Chances are if you’re reading this paper, you don’t have unlimited funds to work with. The good news is: neither do I! To make sure your investments aren’t eating into your life, we’re going to follow a budgeting rule of thumb. If you haven’t heard of 5:3:2, we’ll now you have. This splits your income into a ratio into needs, wants, and savings respectively. We want to wisely work within that 20% of your income.

So here is where I give my disclaimer, please do not go investing all of your savings. With my budget I decided to invest 10–15% of my income on investments by also saving up on my wants. Remember that this isn’t a cookie cutter formula, so determine what works for you and roll with it!

Risk Aversion

Not everyone is open to risks, and that’s okay! My mom, for example, is a very risk aversed person. And guess what? She’s doing just fine. Understanding your comfortability with risks is extremely helpful when deciding what you will invest in, and how you will invest.

As someone pursuing a career in relatively high-risk work, I’m relatively open to risks. This allows me to invest in newer ideas, it also means I’m more willing to invest even when market conditions aren’t great.

If that doesn’t sound like you, it may be a good idea to stick to low risk investments. Companies that have been around for a long time are usually great places to start.

Splitting Your Basket

Having a variety within your investments is a good strategy to minimize risks and optimize earnings within your portfolio. Depending on your risk aversion and budget, you may want to take time into figuring out a ratio that works for you. It’s always a good idea to have both long and short term investments. Additionally, different levels of risk within your portfolio is generally a good idea when you first start.

Ready? Go!

So you’re ready to invest. Let’s explore options, because there’s so much more than just buying stocks!

If you’ve determined your interested in the stock market, you will want to fine a broker. Big banks and other online financial institutions are good places to start! Depending on your activeness in trading, they also offer a range of advisor resources at specified prices. Once you’ve found a broker, you will want to consider which account to invest with. Generally, tax free savings account are popular because your earnings aren’t taxed until withdrawal. One benefit of using a normal account though are tax credits. This means if you have a loss on the market that you can use that credit for less taxing on a gain. At the end of the day, your choice needs to be based off of your style and what works for you!

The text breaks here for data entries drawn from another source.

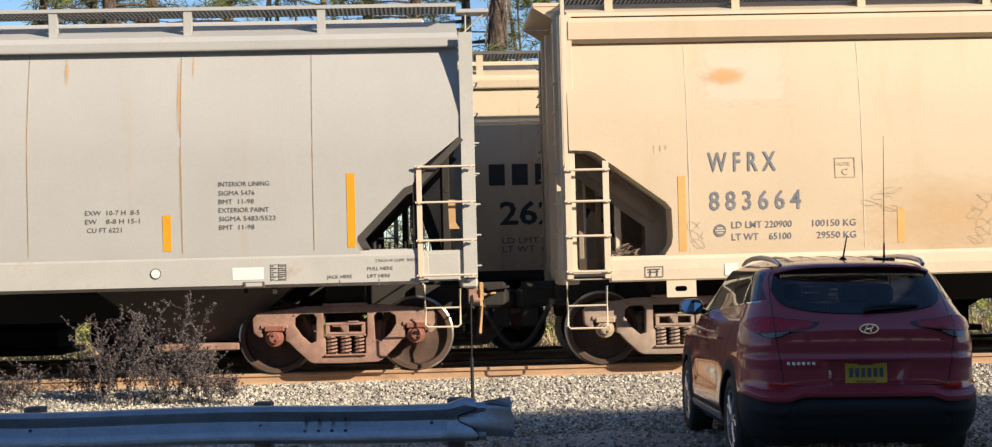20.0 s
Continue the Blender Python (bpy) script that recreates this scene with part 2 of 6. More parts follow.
def arc(cx, cz, r, a0, a1, n=8):
    return [(cx + r * math.cos(radians(a0 + (a1 - a0) * i / n)), cz + r * math.sin(radians(a0 + (a1 - a0) * i / n))) for i in range(n + 1)]


TEXTS = {}


def text_mesh(words, width, height, italic=False, bold=0.0, spacing=1.0):
    """Flat letters facing -y, lower left corner at the origin, fitted to width and cap height."""
    key = (words, width, height, italic, bold, spacing)
    if key not in TEXTS:
        cu = bpy.data.curves.new("lettering", "FONT")
        cu.body, cu.size, cu.resolution_u, cu.offset = words, 1.0, 2, bold
        cu.space_character = spacing
        cu.shear = 0.25 if italic else 0.0
        ob = bpy.data.objects.new("lettering", cu)
        me = bpy.data.meshes.new_from_object(ob)
        bpy.data.objects.remove(ob)
        xs = [v.co.x for v in me.vertices]
        cap = 0.70
        x0, x1 = min(xs), max(xs)
        sx = width / (x1 - x0) if width else height / cap
        for v in me.vertices:
            v.co = ((v.co.x - x0) * sx, 0.0, v.co.y * height / cap)
        TEXTS[key] = me
    return TEXTS[key]


M["white_paint"] = surface("white_paint", (0.66, 0.64, 0.60), 0.5, vary=0.06, scale=1, grain=30, bump=0.05, stain=(0.3, 0.18, 0.1), stain_amount=0.5, stain_scale=(3, 3, .3))
M["pale_green"] = surface("pale_green", (0.42, 0.45, 0.30), 0.6, vary=0.15, scale=6, grain=40, bump=0)
for spray_name, spray_colour in (("mauve", (.30, .17, .24)), ("red", (.30, .09, .10)), ("navy", (.015, .035, .075)), ("white", (.55, .50, .44)), ("blue", (.04, .07, .20)), ("green", (.05, .16, .10)), ("black", (.03, .03, .035)), ("tan", (.44, .36, .26))):
    M["spray_" + spray_name] = surface("spray_" + spray_name, spray_colour, 0.5, vary=0.35, scale=2.5, grain=20, bump=0, stain=tuple(min(1, q * 1.9 + .05) for q in spray_colour), stain_amount=0.6, stain_scale=(1.5, 1.5, 2.2), stain_from=0.5, stain_to=0.6)


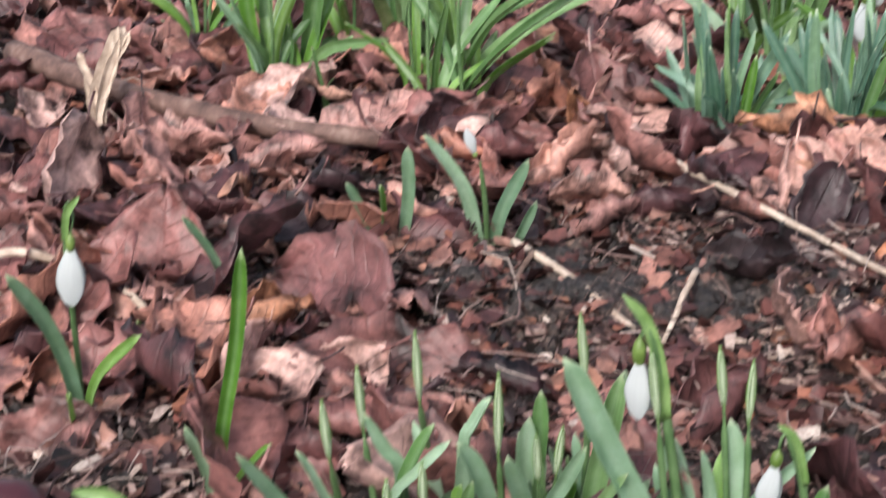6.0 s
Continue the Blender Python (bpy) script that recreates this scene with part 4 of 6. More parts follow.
def near_snowdrop_j():
    j = snowdrop_root('flowerless snowdrop of narrow mixed green leaves', (0.0291, -0.0930, -0.0040))
    blade(j, BLADE, 0.0030, (0.0291, -0.0930, -0.0040), (0.0101, -0.0850, 0.0563), (0.0061, -0.0877, 0.0673), (0.0045, -0.0900, 0.0776))
    blade(j, BLADE_DEEP, 0.0038, (0.0297, -0.0883, -0.0040), (0.0048, -0.0595, 0.0603), (-0.0022, -0.0573, 0.0736), (-0.0089, -0.0550, 0.0874))
    blade(j, BLADE, 0.0032, (0.0332, -0.0910, -0.0040), (0.0156, -0.0765, 0.0547), (0.0111, -0.0781, 0.0695), (0.0062, -0.0800, 0.0857))
    blade(j, BLADE_BLUE, 0.0032, (0.0452, -0.0689, -0.0040), (0.0379, -0.0428, 0.0156), (0.0422, -0.0368, 0.0352), (0.0483, -0.0300, 0.0562))
    blade(j, BLADE_DEEP, 0.0037, (0.0349, -0.0847, -0.0040), (0.0238, -0.0411, 0.0478), (0.0179, -0.0360, 0.0566), (0.0108, -0.0300, 0.0671))


near_snowdrop_j()


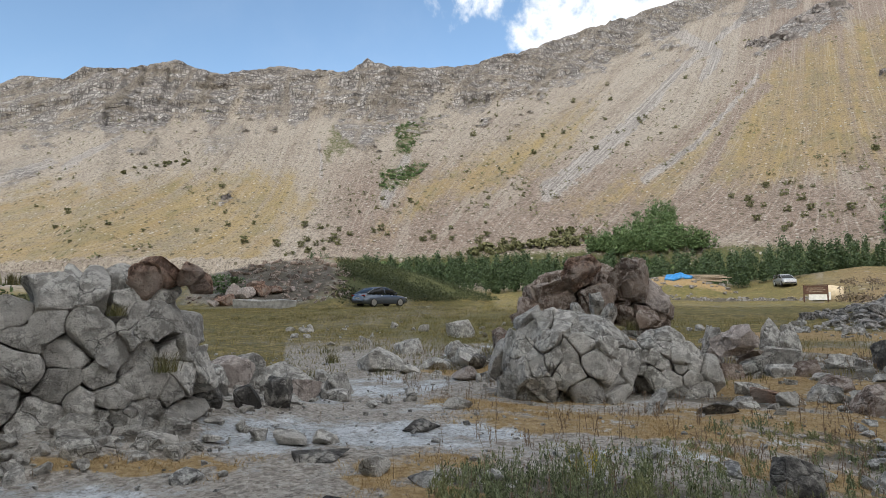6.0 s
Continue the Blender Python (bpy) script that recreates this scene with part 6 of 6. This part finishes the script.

Still a bit iffy on investing? That’s ok — the stock market can be a scary place! There are certainly more secure ways to grow your money, though at a way slower rate.

Investing off the Market

Government bonds are a great, secure place to start if you don’t want to gamble with your money. They pay regularly and often observe low growth. Other government programs like Registered Retirement Savings Plan (RRSP) or Registered Education Savings Plan (RESP) are also great options for long term investments to grow your money without being taxed. Earnings are usually taxed at withdrawal, where your income level and tax quota is lower.

Additionally, you can also put your money into high yields savings accounts offered by financial institutions. Most financial institutions offering this are online and smaller banks, but big banks have also been implementing them. It is worth considering going online, as big banks do charge annual fees or have lower percentage yield. High yields savings account often require minimum balances and have withdrawal limits. This is because your money is being loaned out by the bank. Though all savings account work this way, a high yields account would essentially be a larger reserve of money for banks to work with.

Your Turn!

So we’ve come to the end of my complete guide to investing. Now that you know what to look out for and how to start your journey, it’s your turn to use these tools. Good luck!